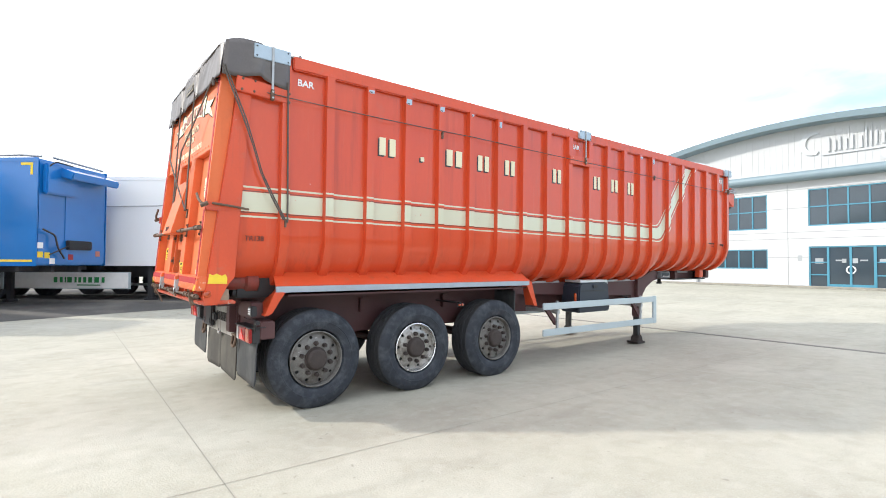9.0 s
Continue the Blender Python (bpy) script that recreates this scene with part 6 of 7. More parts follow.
        prism(bm, [(-0.35, zt - 0.25), (-0.05, zt - 0.25), (-0.05, zt - 0.55), (-0.12, zt - 0.55), (-0.12, zt - 0.32), (-0.35, zt - 0.32)], "y", -W - 0.006, -W + 0.002)
        part("white_tape", bm, M_WHITE, root)
    return root


WHITE_LAB = "tall white box trailer with platform and ladder on its front"
b_tr = box_trailer((0.53, 17.55), 38, "tall white box trailer with a dark strap and maroon legs", M_GRP, guard="navy", legs=M_OXIDE, zb=1.15, zt=4.10)
bm = B()
tube(bm, [(-5.2, -1.285, 3.0), (-5.22, -1.30, 2.0), (-5.2, -1.29, 0.85)], 0.02, 6)
part("side_strap", bm, M_DARK, b_tr, "hanging dark strap")
box_trailer((-4.45, 17.25), 38, "tall white box trailer with navy side guards, parked at an angle", M_GRP, guard="navy", legs=M_NAVY)
z_tr = box_trailer((-9.42, 17.1), 40, "tall white box trailer with green bars on its side guard", M_GRP, guard="white")
box_trailer((-14.40, 17.2), 41, "bright blue box trailer with a control panel on its front", M_BLUEBOX, front="panel", triangle=False)
box_trailer((-19.40, 17.2), 41, WHITE_LAB, M_GRP)
box_trailer((-23.5, 12.6), 42, "grey-blue bulk box trailer with a folded sheet on top", M_GREYBOX, front="panel", triangle=False, zb=1.42, zt=3.76)
box_trailer((-32.1, 10.45), -10.5, "grey-blue bulk tipper with a small hatch in its front", M_GREYBOX, front="hatch", triangle=False, zb=1.14, zt=3.98, group="parked grey tippers")
box_trailer((-33.4, 13.85), -10.5, "grey-blue bulk tipper with a small hatch in its front", M_GREYBOX, front="hatch", triangle=False, zb=1.14, zt=3.90, group="parked grey tippers")
box_trailer((-29.95, 7.0), -10.5, WHITE_LAB, M_GRP, zb=1.19, zt=3.95)
box_trailer((3.4, 21.15), 38.3, "deep blue curtain-sided trailer with bright corner caps", M_NAVYBOX, front="curtain", triangle=False, zb=1.08, zt=4.02)
# pale sign board on the guard of the third white trailer
bm = B()
box(bm, -7.4, -3.45, -1.275, -1.262, 0.44, 0.95, 0.004)
sg = part("guard_sign", bm, M_WHITE, z_tr, "white guard board with green bars")
bm = B()
x = -6.0
for w in (0.18, 0.14, 0.06, 0.22, 0.10, 0.14, 0.14, 0.18, 0.22, 0.14):
    box(bm, x, x + w * 0.7, -1.281, -1.275, 0.62, 0.80)
    x += w + 0.03
box(bm, -5.2, -4.4, -1.281, -1.275, 0.52, 0.555)
part("sign_bars", bm, M_GREEN, sg)


def hopper_trailer():
    """Silver bulk tipper that stands nose-out beside the deep blue curtain trailer."""
    root = empty("bulk_trailer", Matrix.Translation((6.2, 25.66, rise(6.2, 25.66))) @ pose(0, 0, 0, 0, 0, -31))
    tagged(root, "silver aluminium bulk trailer with front ladder and rails", "trailer")
    bm = B()
    plan = [(-11, -1.25)] + [(-0.45 + 0.45 * math.sin(math.pi * k / 12), -1.25 * math.cos(math.pi * k / 12)) for k in range(13)] + [(-11, 1.25)]
    prism(bm, plan, "z", 1.25, 3.45, 0.02)
    part("body", bm, M_SILVER, root, smooth=True)
    bm = B()
    prism(bm, [(-1.2, 3.44), (1.2, 3.44), (0.8, 3.66), (-0.8, 3.66)], "x", -11, -0.25, 0.03)
    part("top_cover", bm, M_GALV, root)
    for y in (-1.0, 0.0, 0.95):
        bm = B()
        box(bm, -0.12 - 0.20 * abs(y), 0.03 - 0.20 * abs(y), y - 0.04, y + 0.04, 1.3, 3.4, 0.01)
        part("front_rib", bm, M_SILVER, root)
    bm = B()
    box(bm, 0.0, 0.5, -1.2, 1.2, 1.85, 1.92, 0.01)
    part("platform", bm, M_TRIM, root)
    for pts in ([(0.48, -1.15, 1.9), (0.48, -1.15, 3.0), (0.48, 1.3, 3.0), (0.48, 1.3, 1.0)], [(0.48, -1.15, 2.45), (0.48, 1.3, 2.45)], [(0.48, 1.0, 3.0), (0.48, 1.0, 1.0), (0.48, 1.3, 1.0)]):
        bm = B()
        tube(bm, rounded(pts, 0.1), 0.03)
        part("guard_rail", bm, M_ALU, root, smooth=True)
    for k in range(6):
        bm = B()
        rod(bm, (0.48, 1.0, 1.2 + 0.28 * k), (0.48, 1.3, 1.2 + 0.28 * k), 0.018, 6)
        part("ladder_rung", bm, M_ALU, root)
    bm = B()
    box(bm, -10.5, 0.2, -0.6, 0.6, 0.85, 1.28)
    part("chassis", bm, M_DARK, root)
    bm = B()
    prism(bm, [(-0.2, 1.0), (0.6, 1.05), (0.5, 1.25), (-0.2, 1.22)], "y", -1.1, -0.2, 0.02)
    part("coupling_arm", bm, M_DARK, root)
    for s in (-1, 1):
        bm = B()
        box(bm, -2.6, -2.4, s * 0.9 - 0.08, s * 0.9 + 0.08, 0.0, 1.2, 0.01)
        part("landing_leg", bm, M_DARK, root)
        for k in range(3):
            parked_wheel(root, -9.2 + 1.31 * k, s * 1.25, s)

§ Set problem
Replicate the material above verbatim; images stay out of the copy.

§ Task result
9.0 s
Continue the Blender Python (bpy) script that recreates this scene with part 6 of 7. More parts follow.
        prism(bm, [(-0.35, zt - 0.25), (-0.05, zt - 0.25), (-0.05, zt - 0.55), (-0.12, zt - 0.55), (-0.12, zt - 0.32), (-0.35, zt - 0.32)], "y", -W - 0.006, -W + 0.002)
        part("white_tape", bm, M_WHITE, root)
    return root


WHITE_LAB = "tall white box trailer with platform and ladder on its front"
b_tr = box_trailer((0.53, 17.55), 38, "tall white box trailer with a dark strap and maroon legs", M_GRP, guard="navy", legs=M_OXIDE, zb=1.15, zt=4.10)
bm = B()
tube(bm, [(-5.2, -1.285, 3.0), (-5.22, -1.30, 2.0), (-5.2, -1.29, 0.85)], 0.02, 6)
part("side_strap", bm, M_DARK, b_tr, "hanging dark strap")
box_trailer((-4.45, 17.25), 38, "tall white box trailer with navy side guards, parked at an angle", M_GRP, guard="navy", legs=M_NAVY)
z_tr = box_trailer((-9.42, 17.1), 40, "tall white box trailer with green bars on its side guard", M_GRP, guard="white")
box_trailer((-14.40, 17.2), 41, "bright blue box trailer with a control panel on its front", M_BLUEBOX, front="panel", triangle=False)
box_trailer((-19.40, 17.2), 41, WHITE_LAB, M_GRP)
box_trailer((-23.5, 12.6), 42, "grey-blue bulk box trailer with a folded sheet on top", M_GREYBOX, front="panel", triangle=False, zb=1.42, zt=3.76)
box_trailer((-32.1, 10.45), -10.5, "grey-blue bulk tipper with a small hatch in its front", M_GREYBOX, front="hatch", triangle=False, zb=1.14, zt=3.98, group="parked grey tippers")
box_trailer((-33.4, 13.85), -10.5, "grey-blue bulk tipper with a small hatch in its front", M_GREYBOX, front="hatch", triangle=False, zb=1.14, zt=3.90, group="parked grey tippers")
box_trailer((-29.95, 7.0), -10.5, WHITE_LAB, M_GRP, zb=1.19, zt=3.95)
box_trailer((3.4, 21.15), 38.3, "deep blue curtain-sided trailer with bright corner caps", M_NAVYBOX, front="curtain", triangle=False, zb=1.08, zt=4.02)
# pale sign board on the guard of the third white trailer
bm = B()
box(bm, -7.4, -3.45, -1.275, -1.262, 0.44, 0.95, 0.004)
sg = part("guard_sign", bm, M_WHITE, z_tr, "white guard board with green bars")
bm = B()
x = -6.0
for w in (0.18, 0.14, 0.06, 0.22, 0.10, 0.14, 0.14, 0.18, 0.22, 0.14):
    box(bm, x, x + w * 0.7, -1.281, -1.275, 0.62, 0.80)
    x += w + 0.03
box(bm, -5.2, -4.4, -1.281, -1.275, 0.52, 0.555)
part("sign_bars", bm, M_GREEN, sg)


def hopper_trailer():
    """Silver bulk tipper that stands nose-out beside the deep blue curtain trailer."""
    root = empty("bulk_trailer", Matrix.Translation((6.2, 25.66, rise(6.2, 25.66))) @ pose(0, 0, 0, 0, 0, -31))
    tagged(root, "silver aluminium bulk trailer with front ladder and rails", "trailer")
    bm = B()
    plan = [(-11, -1.25)] + [(-0.45 + 0.45 * math.sin(math.pi * k / 12), -1.25 * math.cos(math.pi * k / 12)) for k in range(13)] + [(-11, 1.25)]
    prism(bm, plan, "z", 1.25, 3.45, 0.02)
    part("body", bm, M_SILVER, root, smooth=True)
    bm = B()
    prism(bm, [(-1.2, 3.44), (1.2, 3.44), (0.8, 3.66), (-0.8, 3.66)], "x", -11, -0.25, 0.03)
    part("top_cover", bm, M_GALV, root)
    for y in (-1.0, 0.0, 0.95):
        bm = B()
        box(bm, -0.12 - 0.20 * abs(y), 0.03 - 0.20 * abs(y), y - 0.04, y + 0.04, 1.3, 3.4, 0.01)
        part("front_rib", bm, M_SILVER, root)
    bm = B()
    box(bm, 0.0, 0.5, -1.2, 1.2, 1.85, 1.92, 0.01)
    part("platform", bm, M_TRIM, root)
    for pts in ([(0.48, -1.15, 1.9), (0.48, -1.15, 3.0), (0.48, 1.3, 3.0), (0.48, 1.3, 1.0)], [(0.48, -1.15, 2.45), (0.48, 1.3, 2.45)], [(0.48, 1.0, 3.0), (0.48, 1.0, 1.0), (0.48, 1.3, 1.0)]):
        bm = B()
        tube(bm, rounded(pts, 0.1), 0.03)
        part("guard_rail", bm, M_ALU, root, smooth=True)
    for k in range(6):
        bm = B()
        rod(bm, (0.48, 1.0, 1.2 + 0.28 * k), (0.48, 1.3, 1.2 + 0.28 * k), 0.018, 6)
        part("ladder_rung", bm, M_ALU, root)
    bm = B()
    box(bm, -10.5, 0.2, -0.6, 0.6, 0.85, 1.28)
    part("chassis", bm, M_DARK, root)
    bm = B()
    prism(bm, [(-0.2, 1.0), (0.6, 1.05), (0.5, 1.25), (-0.2, 1.22)], "y", -1.1, -0.2, 0.02)
    part("coupling_arm", bm, M_DARK, root)
    for s in (-1, 1):
        bm = B()
        box(bm, -2.6, -2.4, s * 0.9 - 0.08, s * 0.9 + 0.08, 0.0, 1.2, 0.01)
        part("landing_leg", bm, M_DARK, root)
        for k in range(3):
            parked_wheel(root, -9.2 + 1.31 * k, s * 1.25, s)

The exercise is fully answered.